Ce projet n’exclut aucunement l’IVD qui sera représentée par deux membres au sein de la Commission de réconciliation en plus des cinq représentants de l’exécutif dont le représentant du chargé général du contentieux de l’Etat. Cette répartition proposée par le projet initial pourra même être corrigée pour être plus équilibrée.
Bien sûr, ce projet n’est pas parfait : comme tout projet de loi, il fera l’objet de critiques et de corrections tout au long du processus législatif, et ce, en parfaite cohérence avec les principes démocratiques de notre Constitution. On peut lui reprocher le manque de transparence, car il ne prévoit pas la publication des noms des personnes et de l’objet des affaires traitées ; le poids plus important de l’exécutif dans les commissions de réconciliation ; la non-délimitation dans le temps des affaires à traiter voire des peines sévères à l’encontre des récidivistes et de ceux qui ont essayé de s’extirper du processus de réconciliation.
Dans l’éventualité que ce projet de loi passe, le vote en présentant des dispositions contradictoires par rapport à la Constitution, comme présument ses détracteurs au stade actuel où le projet est à l’ examen de la commission concernée à l’Assemblé, il y a lieu de faire appel aux instances constitutionnelles pour le revoir le cas échéant. Nous n’en sommes pas encore là et la cacophonie qui accompagne ce projet de la part de certaines parties intéressées a déjà atteint son paroxysme. Ces parties n’avancent pas des arguments et des critiques de fond, mais usent de diatribes acerbes et de tactiques populistes afin de déstabiliser un processus parfaitement démocratique.
Essayer de regagner du terrain politique perdu dans des élections incontestablement transparentes est un signe de bonne santé de la démocratie, mais que ça se passe dans le grabuge et dans un niveau insolite de populisme est dégradant pour la classe politique qui a la responsabilité de maintenir le discours politique à un niveau décent par respect aux électeurs.

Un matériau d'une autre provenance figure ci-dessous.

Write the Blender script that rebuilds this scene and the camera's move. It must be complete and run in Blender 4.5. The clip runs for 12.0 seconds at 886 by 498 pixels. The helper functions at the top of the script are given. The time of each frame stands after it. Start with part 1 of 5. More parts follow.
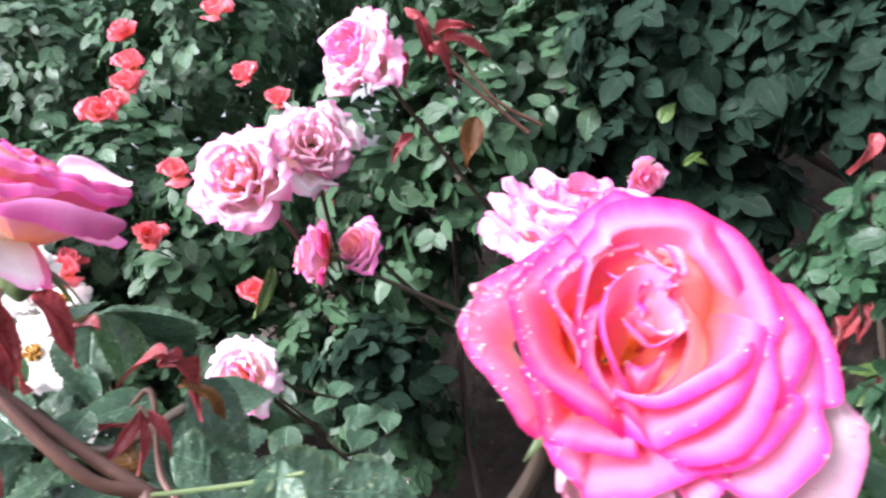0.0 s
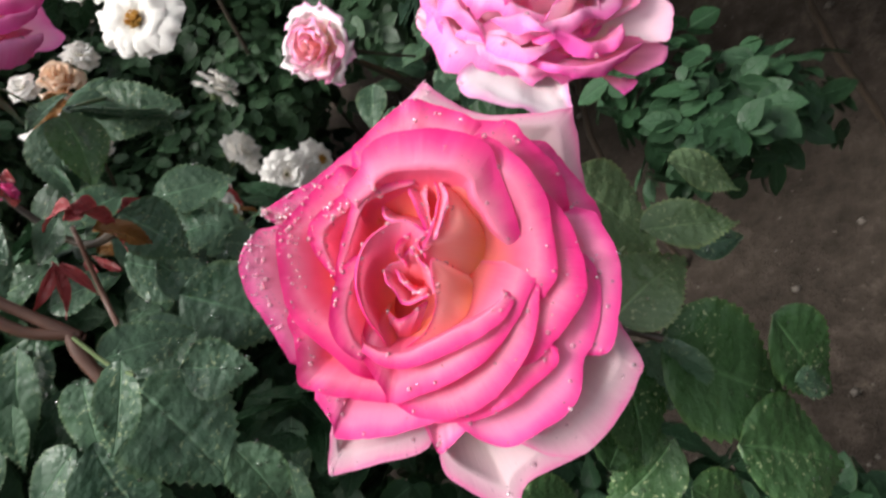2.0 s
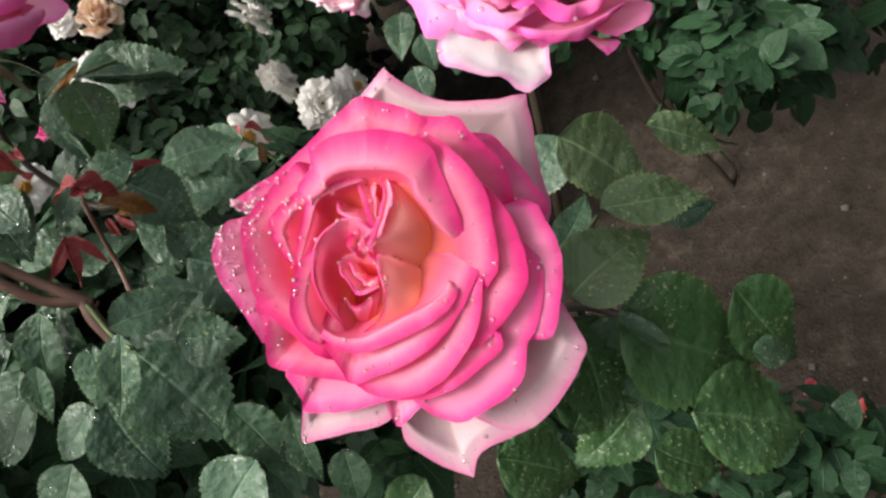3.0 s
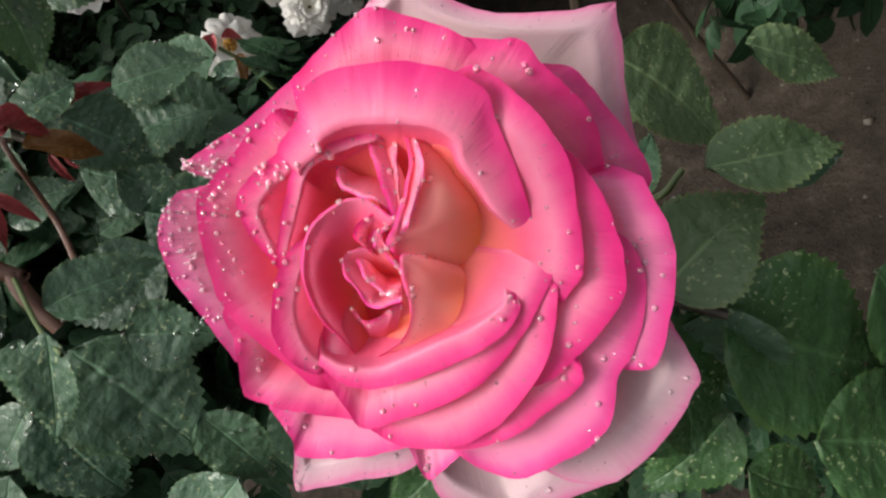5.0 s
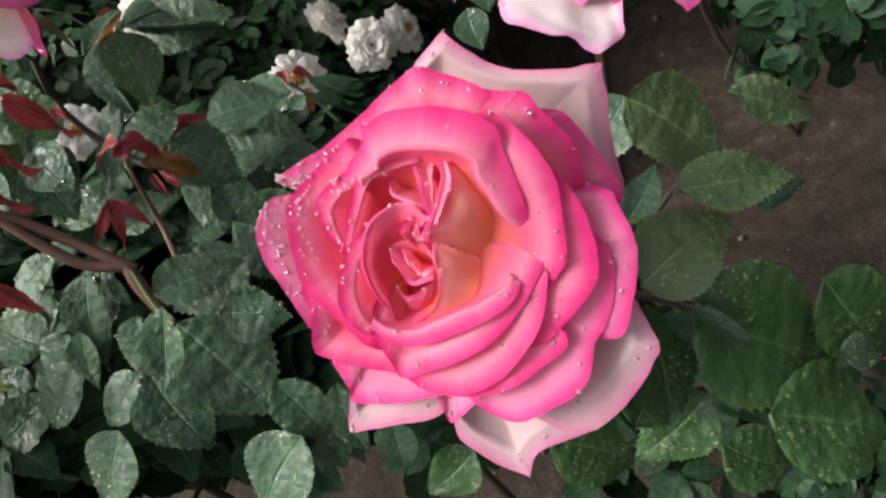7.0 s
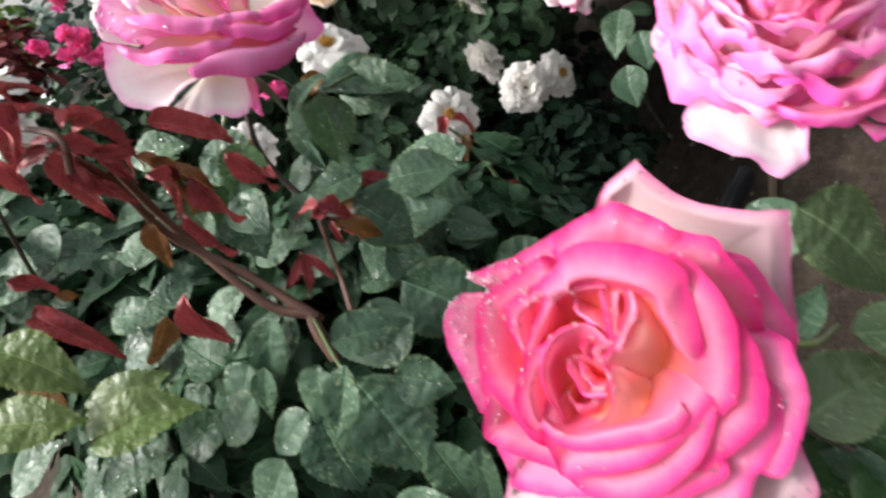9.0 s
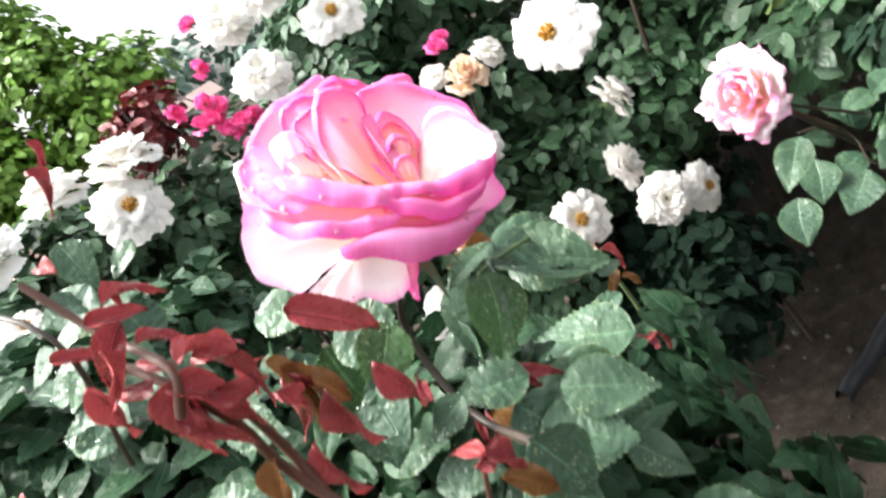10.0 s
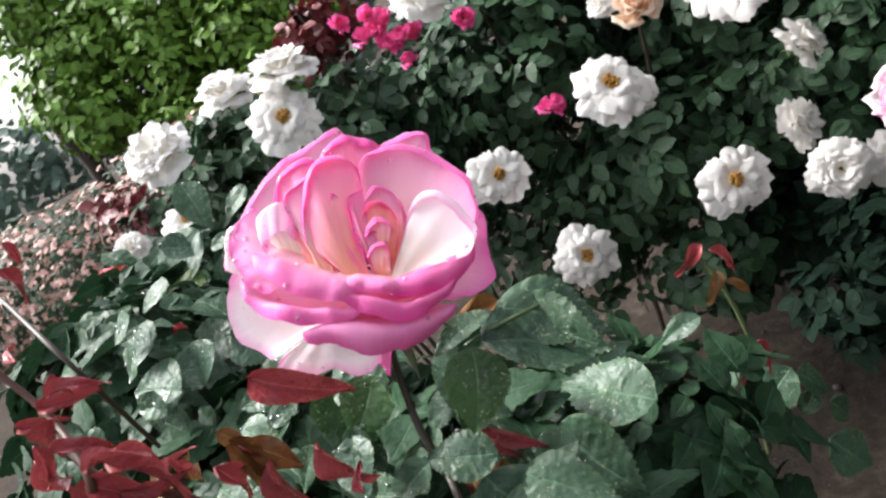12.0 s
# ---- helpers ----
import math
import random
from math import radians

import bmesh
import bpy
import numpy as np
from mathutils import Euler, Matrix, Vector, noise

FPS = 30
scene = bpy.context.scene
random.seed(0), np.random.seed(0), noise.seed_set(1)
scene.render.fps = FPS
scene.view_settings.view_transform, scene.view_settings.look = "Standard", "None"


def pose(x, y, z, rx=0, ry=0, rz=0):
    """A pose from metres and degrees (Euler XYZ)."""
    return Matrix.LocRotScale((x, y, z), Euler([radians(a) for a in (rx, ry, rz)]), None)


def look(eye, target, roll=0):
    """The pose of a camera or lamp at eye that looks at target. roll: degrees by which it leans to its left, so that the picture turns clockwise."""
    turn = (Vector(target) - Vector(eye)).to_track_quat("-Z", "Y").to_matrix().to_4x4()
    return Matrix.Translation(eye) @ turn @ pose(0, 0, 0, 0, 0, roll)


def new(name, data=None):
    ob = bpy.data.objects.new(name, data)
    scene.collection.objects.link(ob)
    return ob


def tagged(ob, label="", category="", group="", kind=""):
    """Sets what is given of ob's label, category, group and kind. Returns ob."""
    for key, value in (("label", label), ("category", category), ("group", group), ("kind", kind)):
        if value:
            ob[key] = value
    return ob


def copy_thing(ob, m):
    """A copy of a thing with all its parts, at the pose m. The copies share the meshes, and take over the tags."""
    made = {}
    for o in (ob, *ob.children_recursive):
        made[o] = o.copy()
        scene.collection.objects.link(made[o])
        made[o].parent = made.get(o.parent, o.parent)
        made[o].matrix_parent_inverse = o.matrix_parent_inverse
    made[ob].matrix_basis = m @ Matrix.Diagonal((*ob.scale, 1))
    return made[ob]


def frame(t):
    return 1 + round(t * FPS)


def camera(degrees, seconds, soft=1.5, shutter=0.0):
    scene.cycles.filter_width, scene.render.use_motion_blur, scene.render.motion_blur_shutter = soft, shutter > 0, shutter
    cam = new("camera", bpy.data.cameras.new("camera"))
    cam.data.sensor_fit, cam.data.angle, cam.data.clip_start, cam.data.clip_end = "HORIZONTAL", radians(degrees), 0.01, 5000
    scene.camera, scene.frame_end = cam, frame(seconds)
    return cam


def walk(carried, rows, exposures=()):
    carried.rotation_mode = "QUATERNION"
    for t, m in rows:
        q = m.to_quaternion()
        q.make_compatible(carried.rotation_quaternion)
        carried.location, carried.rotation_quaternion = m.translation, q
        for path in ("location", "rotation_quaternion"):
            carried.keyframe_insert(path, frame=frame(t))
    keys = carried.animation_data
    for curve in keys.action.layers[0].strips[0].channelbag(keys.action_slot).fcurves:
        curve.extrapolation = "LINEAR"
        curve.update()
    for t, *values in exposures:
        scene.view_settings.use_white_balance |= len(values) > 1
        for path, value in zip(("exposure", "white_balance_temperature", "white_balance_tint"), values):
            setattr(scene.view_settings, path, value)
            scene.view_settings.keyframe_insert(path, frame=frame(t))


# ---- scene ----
cam = camera(61.50, 12.0, soft=2.4, shutter=0.35)
PATH = [
    (0.0, (-0.2005, -0.0261, 1.0094), (0.7144, 0.3559, 0.8786), -23.05),
    (0.5, (-0.1912, -0.0650, 1.0134), (0.7113, 0.3101, 0.8018), -23.77),
    (1.0, (-0.1666, -0.0726, 1.0125), (0.6914, 0.3518, 0.7232), -25.56),
    (1.5, (-0.1260, -0.1094, 1.0391), (0.6173, 0.4300, 0.6436), -28.80),
    (2.0, (-0.1033, -0.1302, 1.0419), (0.4523, 0.5360, 0.5444), -33.86),
    (2.5, (-0.0888, -0.1473, 1.0454), (0.3968, 0.5580, 0.5289), -37.65),
    (3.0, (-0.0792, -0.1588, 1.0477), (0.3573, 0.5604, 0.5072), -39.28),
    (5.0, (-0.0425, -0.0998, 1.0266), (0.3039, 0.6020, 0.4041), -42.34),
    (5.5, (-0.0380, -0.0974, 1.0240), (0.2995, 0.6089, 0.4017), -42.47),
    (6.0, (-0.0446, -0.0954, 1.0174), (0.3147, 0.6210, 0.4193), -41.49),
    (6.5, (-0.0532, -0.1189, 1.0321), (0.2986, 0.6170, 0.4536), -41.68),
    (6.7, (-0.0620, -0.1289, 1.0388), (0.2870, 0.6164, 0.4707), -41.63),
    (8.3, (-0.0665, -0.1736, 1.0702), (0.2556, 0.6151, 0.5465), -41.15),
    (8.5, (-0.0671, -0.1724, 1.0619), (0.2597, 0.6328, 0.5671), -39.48),
    (9.0, (-0.0638, -0.1453, 1.0850), (0.2076, 0.7065, 0.6369), -38.18),
    (9.5, (-0.0316, -0.0933, 1.1113), (0.1907, 0.7979, 0.7158), -36.29),
    (10.0, (-0.0257, -0.0451, 1.1224), (0.2088, 0.8735, 0.8044), -32.93),
    (10.5, (0.0062, -0.0206, 1.1323), (0.2295, 0.9167, 0.8649), -30.29),
    (11.0, (0.0309, -0.0338, 1.1359), (0.1741, 0.9214, 0.8766), -30.23),
    (11.2, (0.0445, -0.0383, 1.1395), (0.1233, 0.9215, 0.8701), -30.33),
    (11.5, (0.0614, -0.0415, 1.1426), (0.0786, 0.9160, 0.8548), -30.86),
    (12.0, (0.0911, -0.0473, 1.1476), (0.0327, 0.8975, 0.8251), -30.97),
]
walk(cam, [(t, look(eye, target, roll)) for t, eye, target, roll in PATH],
     exposures=[(0.0, 1.95, 5900, 20), (0.5, 1.1, 5800, 22), (1.0, 0.76, 5850, 20), (1.5, 0.66, 6100, 17), (2.0, 0.78, 6500, 11), (3.0, 0.8, 6700, 9), (5.0, 0.53, 6600, 8), (6.7, 0.63, 6700, 9),
                (8.5, 0.92, 6600, 9), (9.0, 1.15, 6500, 10), (9.5, 1.78, 6400, 11), (10.0, 2.15, 6450, 9), (10.5, 1.85, 6400, 10), (11.2, 1.35, 6300, 12), (12.0, 1.4, 6300, 12)])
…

En résumé, ce projet vient renforcer le processus de réconciliation auquel il ne prétend guère se substituer, en vue de renflouer les caisses destinées au développement régional avec de l’argent qui a été égaré par des mécanismes irréguliers mais qui n’ont pas un caractère significatif et permettre à quelques milliers de Tunisiens qui ont quelque chose à se reprocher de réintégrer la société en adhérant d’une manière volontaire à ce processus de réconciliation. Les autres auront à confronter la justice classique dans une démarche qui sera plus longue et plus coûteuse aux deux parties.
La participation de l’ensemble des parties et des instances ainsi que de la société civile pourra aboutir à un projet de loi meilleur qui tiendra compte des diligences et des pistes d’amélioration. L’énergie dépensée par les détracteurs dans la diabolisation de ce projet en appelant à un refus idéologique et en tentant un procès d‘intention, sera mieux déployée en apportant des idées concrètes plutôt que d’anticiper la prétendue incompatibilité avec la Constitution qui bénéfice de la protection des institutions démocratiques de l’Etat de droit.
En démocratie, on discute, on argumente, on critique et on vote et si nécessaire, on demande le réexamen d’une loi. On ne passe à la protestation populaire qu’une fois que la loi adoptée se heurte à un rejet massif de la population. Chez nous l’inverse est d’actualité, ce qui prouve que le processus démocratique est encore fragile et que les instances démocratiques doivent être soutenues par toutes les bonnes volontés.